Effects of groove geometry around pin-fin perforation circumference on thermohydraulic behavior of pin-fin heat sinks under turbulent flow

The thermohydraulic performance of perforated pin-fin heat sinks (PPFHS) with different groove geometries around pin-fin perforation circumference is numerically investigated using ANSYS Fluent under turbulent flow conditions with Reynolds numbers (Re) ranging from 24,484 to 55,088. Four groove geometries-trapezoid, half-circle, rectangle, and triangle-are assessed for their effects on convective heat transfer efficiency, hydraulic resistance, and overall thermohydraulic performance. The groove sizes are designed to maintain a consistent air-solid interfacial surface area to total volume ratio across all configurations. The study finds that the trapezoidgrooved PPFHS exhibits the highest Nusselt number (Nu), achieving improvements of 11.8 %- 20.9 % compared to the ungrooved PPFHS over the investigated Re range. The half-circle, rectangle, and triangle grooves show Nu enhancements of 10.9-20.2 %, 10.9-20.1 %, and 9.87-18.6 %, respectively. Friction factor reductions range from 4.35 to 8.57 %, 4.22-7.71 %, 3.10-6.62 %, and 0.87-5.05 % for the trapezoid, half-circle, rectangle, and triangle grooves, respectively.
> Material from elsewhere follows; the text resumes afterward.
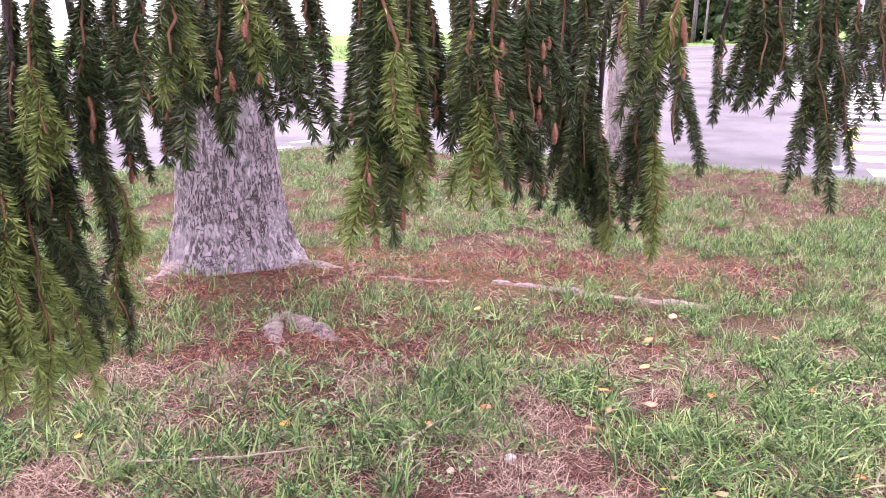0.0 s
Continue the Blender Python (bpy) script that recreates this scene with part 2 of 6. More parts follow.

The thermal performance factor (TPF) of the trapezoid-grooved PPFHS is the highest, with improvements of 13.5-24.5 % over the ungrooved design, followed by the half-circle (12.5-23.4 %), rectangle (12.1-22.9 %), and triangle (10.2-20.7 %) grooves. While TPF increases with Re, a diminishing rate of enhancement is observed at higher Re. The superior performance of the trapezoid groove is attributed to its ability to promote the most efficient airflow through the perforations while maintaining the lowest perimeter-to-cross-sectional area ratio.